* [WHAT YOU ARE ASKED TO DO] Show only lines that include "rows".

(begin)

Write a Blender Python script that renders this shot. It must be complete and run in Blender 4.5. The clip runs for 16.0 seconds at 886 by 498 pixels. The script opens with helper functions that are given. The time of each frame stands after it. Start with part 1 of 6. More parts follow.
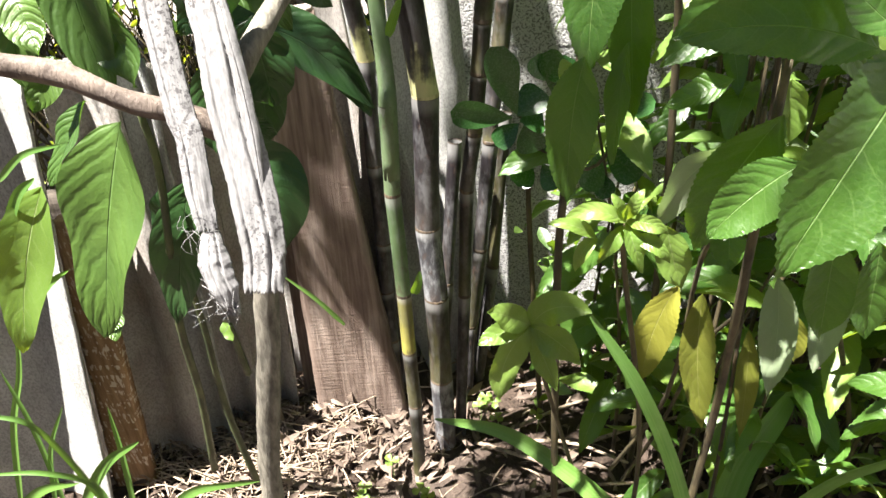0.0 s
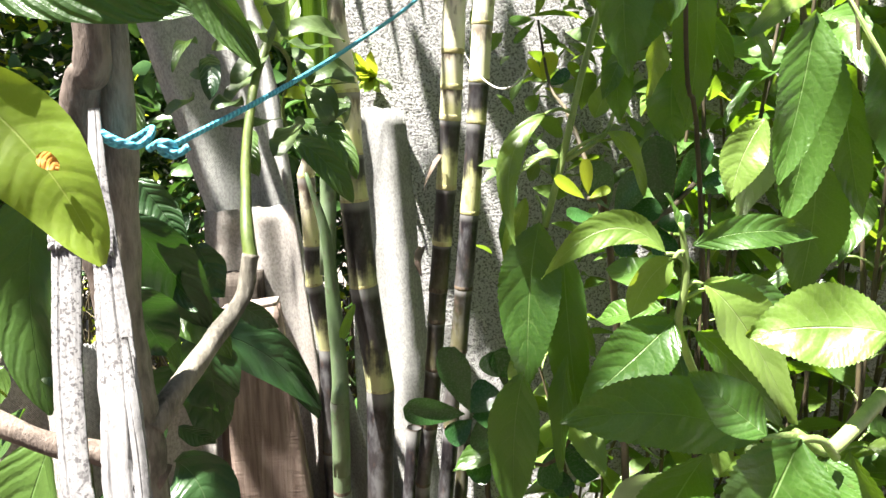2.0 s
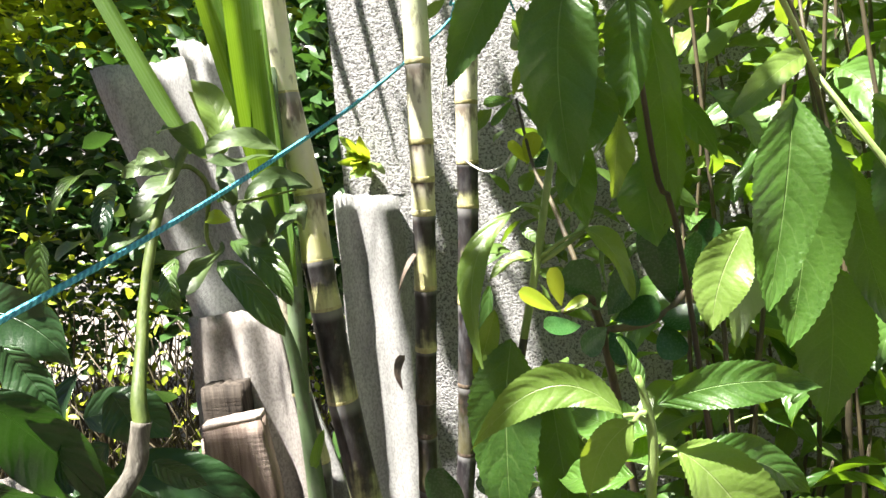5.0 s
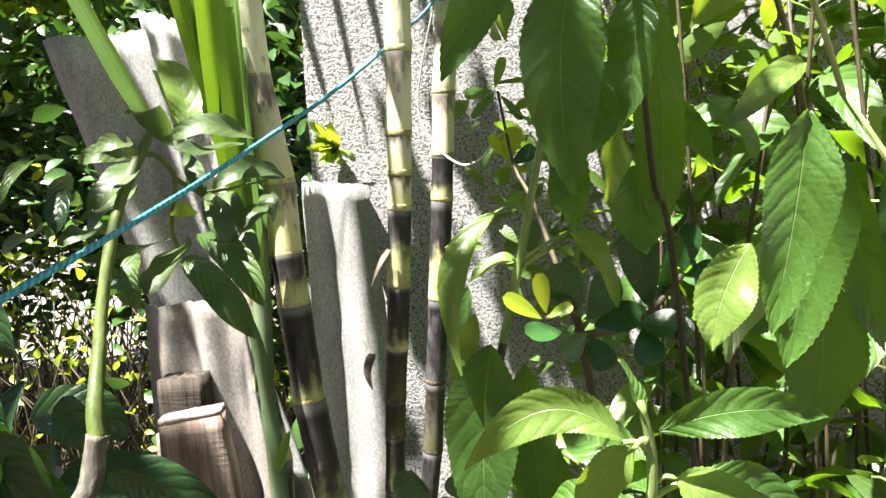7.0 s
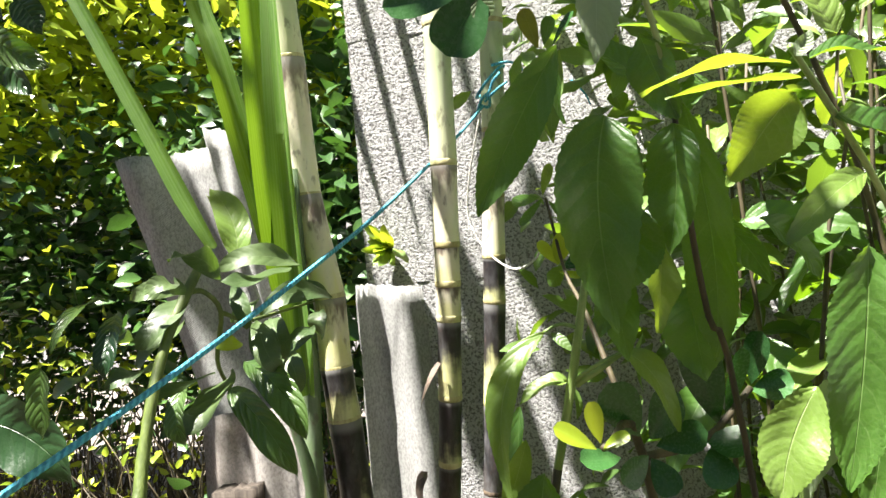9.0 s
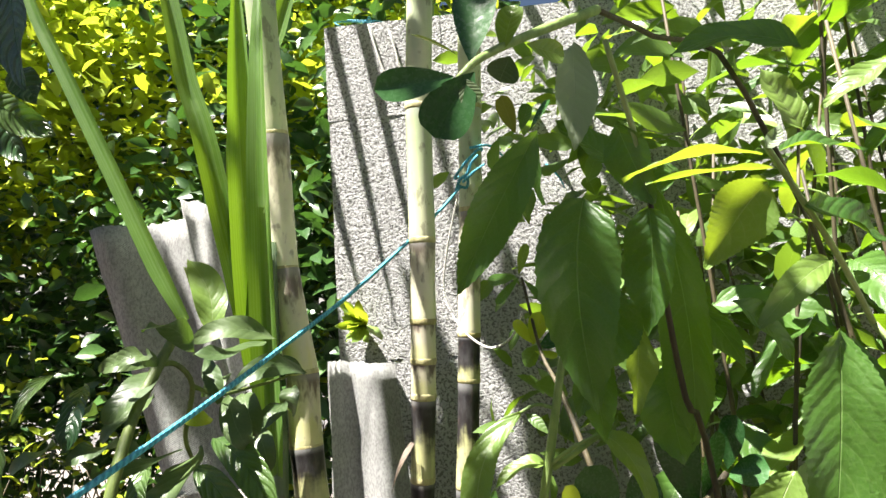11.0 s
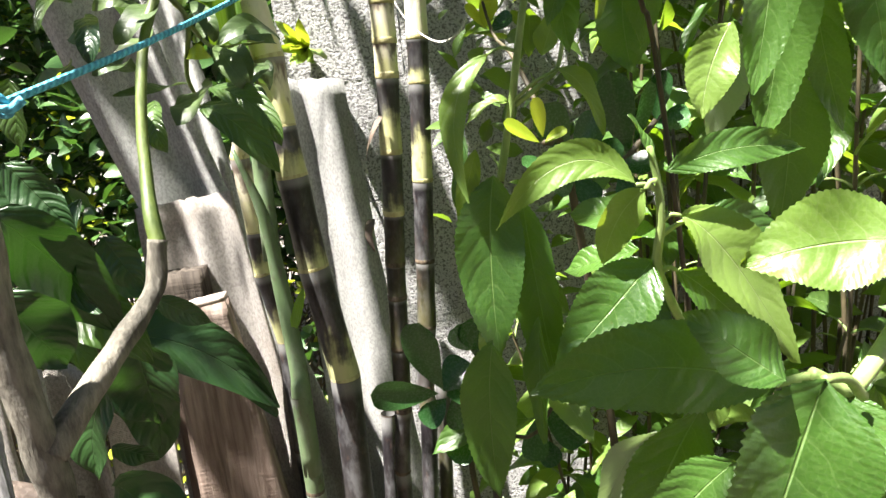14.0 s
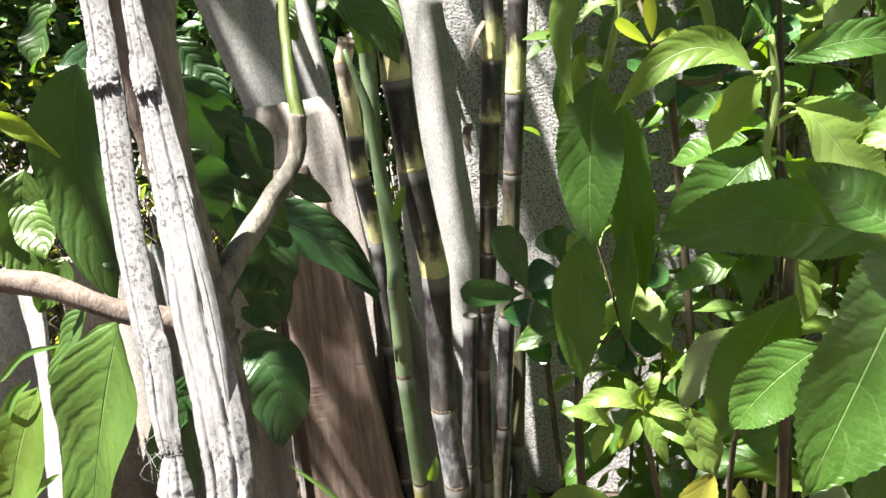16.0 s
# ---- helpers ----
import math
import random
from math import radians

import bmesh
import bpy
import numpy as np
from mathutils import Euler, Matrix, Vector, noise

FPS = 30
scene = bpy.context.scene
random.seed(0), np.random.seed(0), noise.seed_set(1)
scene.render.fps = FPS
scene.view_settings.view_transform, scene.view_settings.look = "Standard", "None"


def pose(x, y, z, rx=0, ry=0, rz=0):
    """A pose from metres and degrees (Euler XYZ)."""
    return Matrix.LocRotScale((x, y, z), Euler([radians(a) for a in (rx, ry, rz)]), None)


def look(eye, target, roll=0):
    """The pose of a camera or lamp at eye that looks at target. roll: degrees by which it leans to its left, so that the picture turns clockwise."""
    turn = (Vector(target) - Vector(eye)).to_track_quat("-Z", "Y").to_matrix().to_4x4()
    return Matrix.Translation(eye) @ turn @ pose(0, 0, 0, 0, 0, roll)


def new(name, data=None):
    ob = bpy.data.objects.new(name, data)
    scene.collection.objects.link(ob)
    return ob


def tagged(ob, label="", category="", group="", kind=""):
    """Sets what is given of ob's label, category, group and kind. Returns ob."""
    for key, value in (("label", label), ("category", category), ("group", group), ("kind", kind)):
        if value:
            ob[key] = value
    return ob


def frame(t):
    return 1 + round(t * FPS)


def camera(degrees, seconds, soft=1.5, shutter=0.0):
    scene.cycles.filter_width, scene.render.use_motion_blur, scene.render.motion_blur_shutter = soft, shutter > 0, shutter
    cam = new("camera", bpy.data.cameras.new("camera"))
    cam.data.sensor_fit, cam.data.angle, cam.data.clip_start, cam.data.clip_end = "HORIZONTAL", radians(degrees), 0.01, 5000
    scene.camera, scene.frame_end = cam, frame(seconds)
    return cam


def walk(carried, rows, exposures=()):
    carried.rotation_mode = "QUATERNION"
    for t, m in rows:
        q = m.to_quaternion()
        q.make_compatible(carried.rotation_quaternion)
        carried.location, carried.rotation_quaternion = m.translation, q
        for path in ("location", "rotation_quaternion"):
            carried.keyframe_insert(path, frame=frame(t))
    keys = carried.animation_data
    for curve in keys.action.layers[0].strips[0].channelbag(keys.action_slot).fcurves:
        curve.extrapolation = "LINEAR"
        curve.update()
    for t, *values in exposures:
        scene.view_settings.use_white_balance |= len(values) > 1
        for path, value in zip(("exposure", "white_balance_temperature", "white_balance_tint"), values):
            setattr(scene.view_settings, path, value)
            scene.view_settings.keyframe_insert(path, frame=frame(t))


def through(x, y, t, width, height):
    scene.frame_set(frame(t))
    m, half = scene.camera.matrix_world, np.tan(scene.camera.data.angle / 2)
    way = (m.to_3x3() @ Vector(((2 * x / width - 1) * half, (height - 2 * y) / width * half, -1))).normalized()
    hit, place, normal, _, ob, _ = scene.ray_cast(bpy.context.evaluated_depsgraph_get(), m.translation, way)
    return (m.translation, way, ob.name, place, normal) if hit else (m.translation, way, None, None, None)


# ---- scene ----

(end)

* [WORKED ANSWER]
def walk(carried, rows, exposures=()):
    for t, m in rows:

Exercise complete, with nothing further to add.